Esta novela gráfica de temática superheroica se podría haber publicado perfectamente (o casi) a principios de los noventa como parte del grupo de cómics que cabalgaron la ola del Watchmen de Moore y Gibbons y otras tantas que entendieron que lejos de estar terminado el género tras la deconstrucción que hizo el inglés, en realidad este se estaba expandiendo para hacer tebeos muy diferentes, con temas y tonos nuevos, abriendo todas las puertas que quedarán por abrir.

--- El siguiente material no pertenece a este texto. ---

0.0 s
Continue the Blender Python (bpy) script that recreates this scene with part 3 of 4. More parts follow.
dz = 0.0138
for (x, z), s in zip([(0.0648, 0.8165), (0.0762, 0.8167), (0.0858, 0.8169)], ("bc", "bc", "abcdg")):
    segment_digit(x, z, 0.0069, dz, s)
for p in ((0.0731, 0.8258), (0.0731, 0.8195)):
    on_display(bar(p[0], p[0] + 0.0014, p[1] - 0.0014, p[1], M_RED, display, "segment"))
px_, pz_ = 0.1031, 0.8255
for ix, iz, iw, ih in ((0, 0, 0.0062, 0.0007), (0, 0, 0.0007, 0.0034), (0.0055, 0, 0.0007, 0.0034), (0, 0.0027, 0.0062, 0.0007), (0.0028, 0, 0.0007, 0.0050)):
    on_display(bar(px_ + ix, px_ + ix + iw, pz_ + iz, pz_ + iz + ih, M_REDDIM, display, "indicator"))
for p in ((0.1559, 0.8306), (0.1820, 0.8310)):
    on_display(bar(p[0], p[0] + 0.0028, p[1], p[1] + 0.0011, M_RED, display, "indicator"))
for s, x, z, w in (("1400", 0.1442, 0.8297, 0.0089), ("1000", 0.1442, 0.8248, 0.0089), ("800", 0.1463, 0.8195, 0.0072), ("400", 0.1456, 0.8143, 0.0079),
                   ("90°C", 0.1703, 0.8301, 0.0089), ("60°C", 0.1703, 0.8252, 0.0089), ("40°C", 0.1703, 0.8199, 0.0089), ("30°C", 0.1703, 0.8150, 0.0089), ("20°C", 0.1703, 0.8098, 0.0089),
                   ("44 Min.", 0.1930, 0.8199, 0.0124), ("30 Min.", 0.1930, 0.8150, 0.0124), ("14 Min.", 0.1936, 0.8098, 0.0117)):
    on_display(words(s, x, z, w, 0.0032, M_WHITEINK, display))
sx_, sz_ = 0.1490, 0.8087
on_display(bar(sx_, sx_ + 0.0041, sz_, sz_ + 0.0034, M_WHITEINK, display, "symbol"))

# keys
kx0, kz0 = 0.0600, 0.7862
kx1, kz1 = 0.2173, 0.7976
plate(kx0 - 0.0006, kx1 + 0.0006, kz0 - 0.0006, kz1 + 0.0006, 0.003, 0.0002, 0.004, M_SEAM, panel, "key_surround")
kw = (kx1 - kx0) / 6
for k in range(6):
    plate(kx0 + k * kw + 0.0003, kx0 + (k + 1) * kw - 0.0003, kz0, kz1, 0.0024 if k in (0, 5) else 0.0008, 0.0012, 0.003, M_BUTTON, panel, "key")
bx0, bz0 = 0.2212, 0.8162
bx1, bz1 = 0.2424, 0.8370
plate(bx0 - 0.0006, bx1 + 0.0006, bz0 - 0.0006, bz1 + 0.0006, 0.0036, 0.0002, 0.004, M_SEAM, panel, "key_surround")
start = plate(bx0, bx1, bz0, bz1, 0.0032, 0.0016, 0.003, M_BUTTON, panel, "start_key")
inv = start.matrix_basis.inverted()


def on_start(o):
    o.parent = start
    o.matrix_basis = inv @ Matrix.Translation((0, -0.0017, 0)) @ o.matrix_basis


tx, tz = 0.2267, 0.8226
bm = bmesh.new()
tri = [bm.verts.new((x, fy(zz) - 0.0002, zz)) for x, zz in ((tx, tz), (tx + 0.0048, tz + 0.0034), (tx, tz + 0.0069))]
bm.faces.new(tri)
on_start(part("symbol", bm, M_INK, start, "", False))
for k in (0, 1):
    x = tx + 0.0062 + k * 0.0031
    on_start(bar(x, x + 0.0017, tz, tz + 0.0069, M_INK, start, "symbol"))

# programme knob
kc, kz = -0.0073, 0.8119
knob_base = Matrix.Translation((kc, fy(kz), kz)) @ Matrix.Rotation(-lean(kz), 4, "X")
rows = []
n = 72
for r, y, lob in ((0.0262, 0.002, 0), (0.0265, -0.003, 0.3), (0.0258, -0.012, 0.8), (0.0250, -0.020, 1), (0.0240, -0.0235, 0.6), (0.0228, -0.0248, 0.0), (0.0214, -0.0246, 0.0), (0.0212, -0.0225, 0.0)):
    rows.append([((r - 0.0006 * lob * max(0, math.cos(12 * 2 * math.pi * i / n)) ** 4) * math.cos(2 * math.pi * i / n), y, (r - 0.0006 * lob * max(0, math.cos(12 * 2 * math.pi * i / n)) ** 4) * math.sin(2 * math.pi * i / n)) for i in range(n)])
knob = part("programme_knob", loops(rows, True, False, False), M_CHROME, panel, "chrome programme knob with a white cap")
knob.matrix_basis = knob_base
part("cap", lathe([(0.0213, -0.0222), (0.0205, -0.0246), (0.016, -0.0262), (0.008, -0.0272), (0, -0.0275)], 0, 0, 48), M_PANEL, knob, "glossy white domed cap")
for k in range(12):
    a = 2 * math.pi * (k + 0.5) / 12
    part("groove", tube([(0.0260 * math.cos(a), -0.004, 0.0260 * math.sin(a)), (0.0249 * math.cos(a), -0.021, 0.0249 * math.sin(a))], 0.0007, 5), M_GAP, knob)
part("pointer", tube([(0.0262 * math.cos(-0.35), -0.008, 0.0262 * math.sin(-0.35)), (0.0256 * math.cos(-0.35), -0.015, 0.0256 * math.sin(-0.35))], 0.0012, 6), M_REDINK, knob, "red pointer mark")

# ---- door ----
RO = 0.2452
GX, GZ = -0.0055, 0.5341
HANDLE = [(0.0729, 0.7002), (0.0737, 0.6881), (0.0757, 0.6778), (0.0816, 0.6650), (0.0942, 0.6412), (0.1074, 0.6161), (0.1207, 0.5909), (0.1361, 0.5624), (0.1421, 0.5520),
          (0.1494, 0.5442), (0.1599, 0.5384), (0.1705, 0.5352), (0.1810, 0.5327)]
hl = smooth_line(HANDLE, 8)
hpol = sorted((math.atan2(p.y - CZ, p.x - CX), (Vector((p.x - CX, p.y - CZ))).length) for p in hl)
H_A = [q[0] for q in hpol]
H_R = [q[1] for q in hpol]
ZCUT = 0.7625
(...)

De manos de otro inglés, Steven Appleby (1956 Northumberland, Reino Unido), llega pues está joya quizás tardía pero no menos valiosa por ello, que bebe mucho de Watchmen en varios aspectos. Un thriller como eje central de la historia que incluye asesinatos pero más cosas, un retrato de los superhéroes que se aleja del heroísmo puro (aunque esto cambie un poco a lo largo de la obra), una narrativa visual con métrica de 3×3 y la inclusión de narrativas no visuales. El gran encanto de Dragman -además de la intriga de su argumento- es su protagonista al que se le dedica mucho espacio para su desarrollo y que tiene elementos de inspiración autobiográfica, lo que hace que gane en enjundia en los momentos más dramáticos.

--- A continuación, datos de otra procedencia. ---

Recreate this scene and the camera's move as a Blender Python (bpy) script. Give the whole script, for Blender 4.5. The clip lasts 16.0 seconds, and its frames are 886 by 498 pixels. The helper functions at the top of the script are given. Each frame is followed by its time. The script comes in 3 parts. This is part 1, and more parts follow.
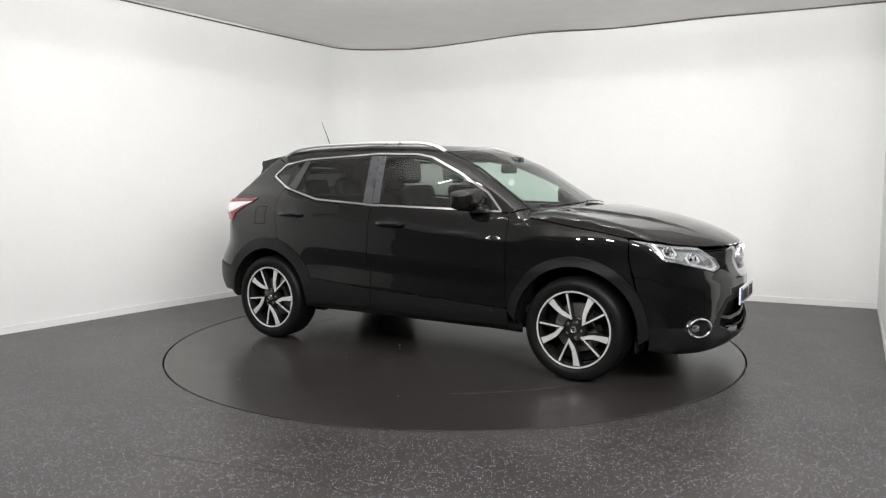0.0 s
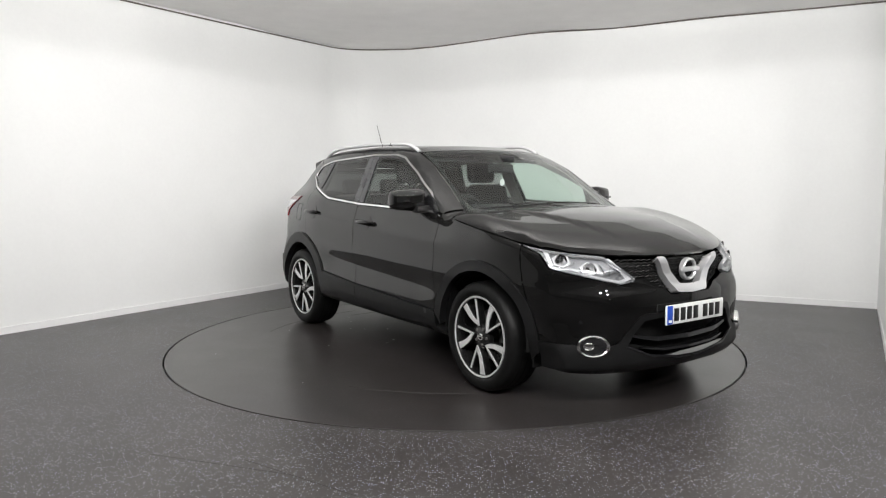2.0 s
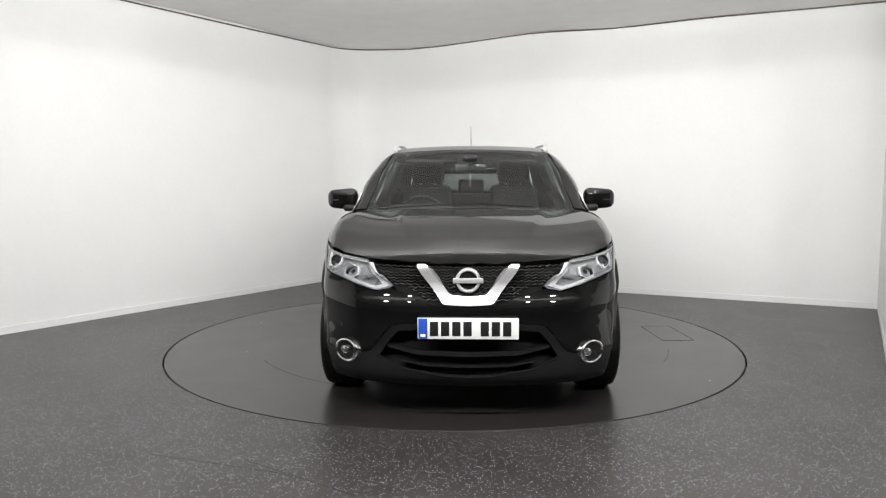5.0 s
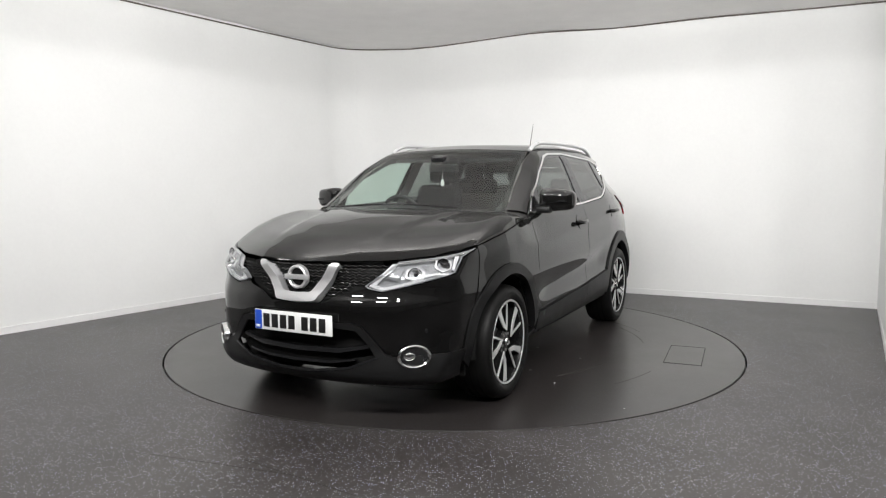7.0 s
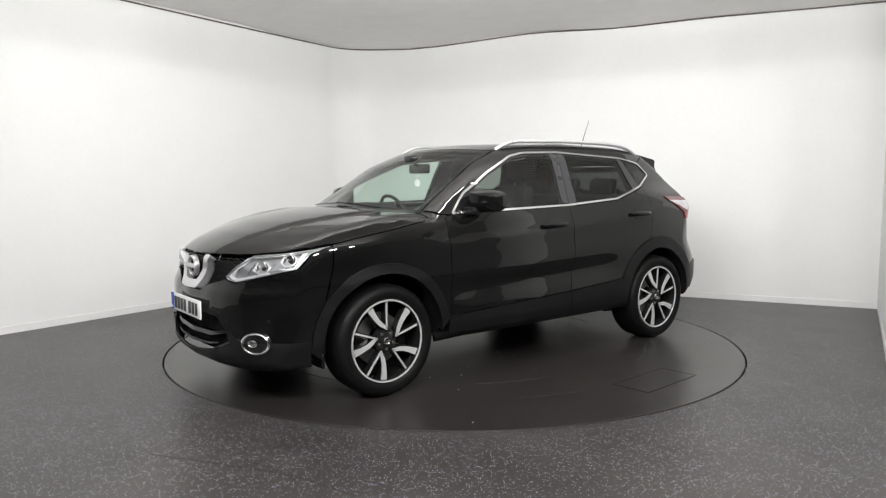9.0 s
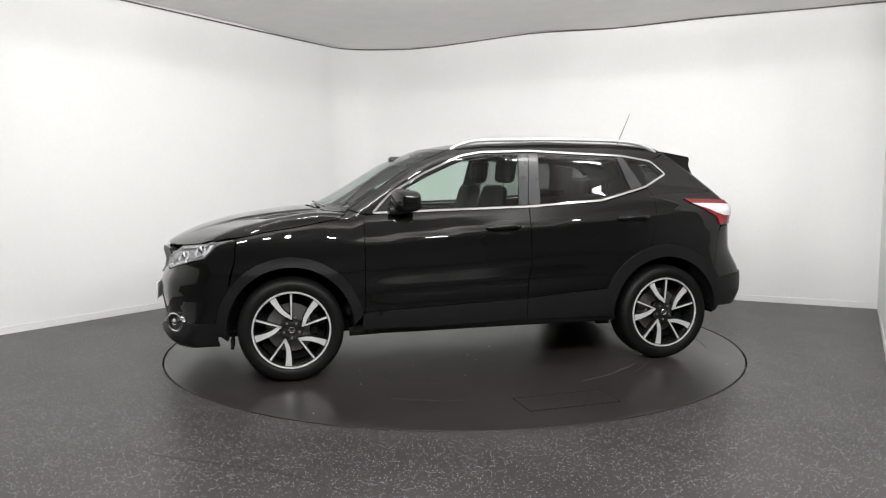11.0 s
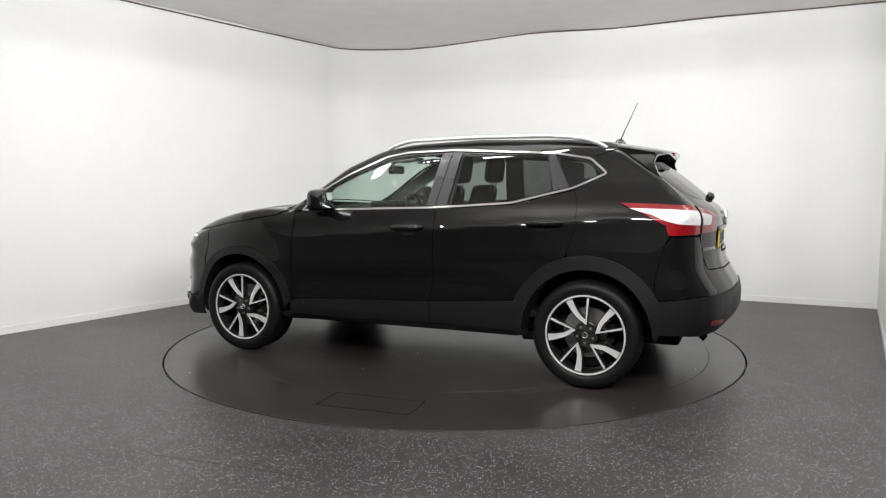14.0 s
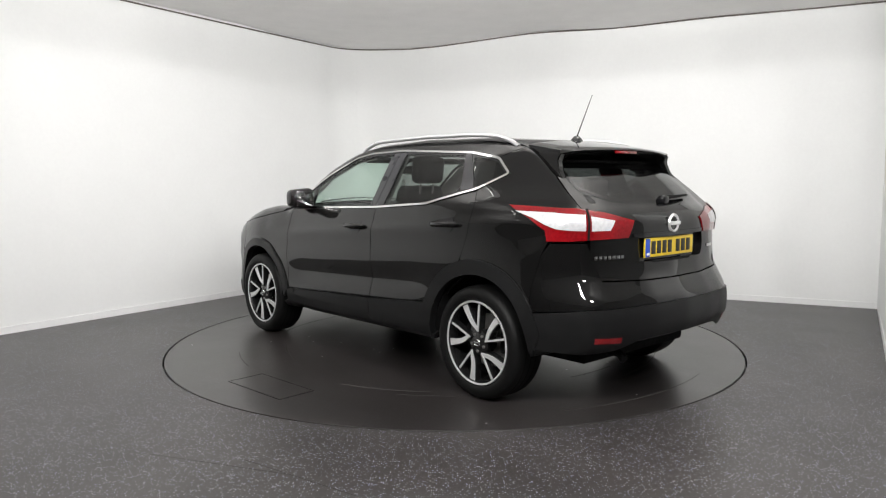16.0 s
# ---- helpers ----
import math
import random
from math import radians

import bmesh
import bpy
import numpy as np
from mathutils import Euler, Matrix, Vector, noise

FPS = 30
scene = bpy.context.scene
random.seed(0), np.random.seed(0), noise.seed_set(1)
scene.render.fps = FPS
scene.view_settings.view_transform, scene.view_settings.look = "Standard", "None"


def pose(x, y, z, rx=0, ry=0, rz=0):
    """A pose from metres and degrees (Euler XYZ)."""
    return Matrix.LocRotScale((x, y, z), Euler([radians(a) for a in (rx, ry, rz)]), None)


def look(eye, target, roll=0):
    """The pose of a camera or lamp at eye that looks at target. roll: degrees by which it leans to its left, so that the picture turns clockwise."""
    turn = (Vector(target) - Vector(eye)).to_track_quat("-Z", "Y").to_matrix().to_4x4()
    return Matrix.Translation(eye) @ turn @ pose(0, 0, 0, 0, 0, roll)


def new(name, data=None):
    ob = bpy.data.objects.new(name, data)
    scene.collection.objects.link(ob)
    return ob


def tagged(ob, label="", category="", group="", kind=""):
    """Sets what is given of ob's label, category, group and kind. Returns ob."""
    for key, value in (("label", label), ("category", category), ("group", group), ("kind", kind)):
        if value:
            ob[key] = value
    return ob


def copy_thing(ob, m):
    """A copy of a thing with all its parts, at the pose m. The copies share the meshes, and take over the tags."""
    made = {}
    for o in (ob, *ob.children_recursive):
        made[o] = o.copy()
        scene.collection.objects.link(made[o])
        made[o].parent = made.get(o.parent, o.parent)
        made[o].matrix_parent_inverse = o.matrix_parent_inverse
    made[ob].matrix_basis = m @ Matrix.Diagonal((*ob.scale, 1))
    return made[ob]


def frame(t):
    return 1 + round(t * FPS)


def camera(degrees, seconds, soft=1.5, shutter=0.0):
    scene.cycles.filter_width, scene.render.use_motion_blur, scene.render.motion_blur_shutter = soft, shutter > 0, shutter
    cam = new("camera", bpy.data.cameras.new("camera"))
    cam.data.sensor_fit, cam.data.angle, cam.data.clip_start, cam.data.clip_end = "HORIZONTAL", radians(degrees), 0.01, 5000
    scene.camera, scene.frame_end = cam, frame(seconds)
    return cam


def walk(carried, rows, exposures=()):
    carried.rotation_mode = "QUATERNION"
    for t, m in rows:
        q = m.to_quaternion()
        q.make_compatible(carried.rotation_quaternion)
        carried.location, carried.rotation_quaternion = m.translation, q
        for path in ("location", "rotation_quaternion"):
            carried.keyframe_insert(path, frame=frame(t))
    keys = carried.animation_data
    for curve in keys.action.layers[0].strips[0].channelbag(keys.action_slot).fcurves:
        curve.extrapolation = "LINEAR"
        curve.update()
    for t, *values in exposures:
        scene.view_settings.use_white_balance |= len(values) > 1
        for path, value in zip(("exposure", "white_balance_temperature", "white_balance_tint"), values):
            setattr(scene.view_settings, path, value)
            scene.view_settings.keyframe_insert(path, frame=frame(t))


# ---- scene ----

# ------------------------------------------------------------------ camera
cam = camera(62.9, 16.0, soft=1.2)
YAW, PITCH = radians(-0.7825), radians(-5.4171)
EYE = Vector((0.0, -5.8898, 1.2986))
AIM = EYE + Vector((math.sin(YAW) * math.cos(PITCH), math.cos(YAW) * math.cos(PITCH), math.sin(PITCH))) * 5
walk(cam, [(0.0, look(EYE, AIM, -0.2077)), (16.0, look(EYE, AIM, -0.2077))])


def heading(t):
    """Degrees of the turntable at t seconds."""
    return 0.00159383 * t ** 3 - 0.0364763 * t * t - 12.1646 * t - 30.1725


# ------------------------------------------------------------------ world and lamps
world = bpy.data.worlds.new("studio_dark")
world.use_nodes = True
world.node_tree.nodes["Background"].inputs[0].default_value = (0.8, 0.85, 1, 1)
world.node_tree.nodes["Background"].inputs[1].default_value = 0.03
scene.world = world
scene.view_settings.exposure = 0.0
WALL_LAMP, FRONT_LAMP = 13.4, 32.0
# place, aim and watts of each lamp
LAMPS = [((x, -1.25, 2.66), (x * 1.6 - 0.35, 4.2, 1.6), WALL_LAMP * k) for x, k in ((-1.7, 0.86), (-1.0, 1.06), (-0.3, 1.12), (0.4, 1.06), (1.1, 0.86), (1.8, 0.78))]
LAMPS += [((-1.9, -2.2, 2.66), (-4.4, 0.4, 1.0), WALL_LAMP * 0.70), ((2.0, -2.2, 2.66), (4.0, 0.6, 0.7), WALL_LAMP * 0.85)]
LAMPS += [((x, -4.4, 2.66), (x * 0.8 + 0.15, -0.2, 0.2), FRONT_LAMP * (1.0 if x < 1 else 1.15)) for x in (-2.4, -1.44, -0.48, 0.48, 1.44, 2.4)]


# ------------------------------------------------------------------ materials
def material(name):
    m = bpy.data.materials.new(name)
    m.use_nodes = True
    b = m.node_tree.nodes["Principled BSDF"]
    return m, m.node_tree, b


def simple(name, colour, rough=0.5, metal=0.0, noise_scale=40.0, vary=0.12, bump=0.0, coat=0.0, spec=0.5):
    """A surface with a little variation in tone and gloss at two scales."""
    m, t, b = material(name)
    n, l = t.nodes, t.links
    tc = n.new("ShaderNodeTexCoord")
    a = n.new("ShaderNodeTexNoise")
    a.inputs["Scale"].default_value, a.inputs["Detail"].default_value = noise_scale, 6
    l.new(tc.outputs["Object"], a.inputs["Vector"])
    c = n.new("ShaderNodeTexNoise")
    c.inputs["Scale"].default_value, c.inputs["Detail"].default_value = noise_scale * 0.08, 3
    l.new(tc.outputs["Object"], c.inputs["Vector"])
    add = n.new("ShaderNodeMath")
    add.operation = "ADD"
    l.new(a.outputs["Fac"], add.inputs[0]), l.new(c.outputs["Fac"], add.inputs[1])
    r = n.new("ShaderNodeMapRange")
    r.inputs["From Min"].default_value, r.inputs["From Max"].default_value = 0.6, 1.4
    r.inputs["To Min"].default_value, r.inputs["To Max"].default_value = 1 - vary, 1 + vary
    l.new(add.outputs[0], r.inputs["Value"])
    mix = n.new("ShaderNodeVectorMath")
    mix.operation = "SCALE"
    mix.inputs[0].default_value = colour
    l.new(r.outputs["Result"], mix.inputs["Scale"])
    l.new(mix.outputs["Vector"], b.inputs["Base Color"])
    rr = n.new("ShaderNodeMath")
    rr.operation = "MULTIPLY"
    rr.inputs[1].default_value = rough
    l.new(r.outputs["Result"], rr.inputs[0]), l.new(rr.outputs[0], b.inputs["Roughness"])
    b.inputs["Metallic"].default_value = metal
    b.inputs["Coat Weight"].default_value = coat
    b.inputs["Coat Roughness"].default_value = 0.02
    b.inputs["Specular IOR Level"].default_value = spec
    if bump:
        bp = n.new("ShaderNodeBump")
        bp.inputs["Strength"].default_value, bp.inputs["Distance"].default_value = 0.4, bump
        l.new(a.outputs["Fac"], bp.inputs["Height"]), l.new(bp.outputs["Normal"], b.inputs["Normal"])
    return m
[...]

No acabo de entender porque algunos han tildado esta obra de sátira. Los elementos de parodia del género son escasos, en mi opinión. Quizás sea un prejuicio generado por su estilo de dibujo de caricatura garabateada, pronta al slapstick y que puede recordar al de algún dibujante de humor en prensa diaria. Pero es que nada más lejos. Dragman me parece una fábula de superhéroes purísima en la que el relato de como se aceptan y se defienden las identidades queer no se riñe ni con el género ni con un tono naif encantador.
En resumen, Dragman me ha parecido una novela gráfica de las de encerrarse en ella, emocionarse un poco, echar cuentas de quien es quien y ponderar su resolución final, que aunque sea bastante procedimental sirve como vehículo para un mensaje de empoderamiento más que pertinente en 2022.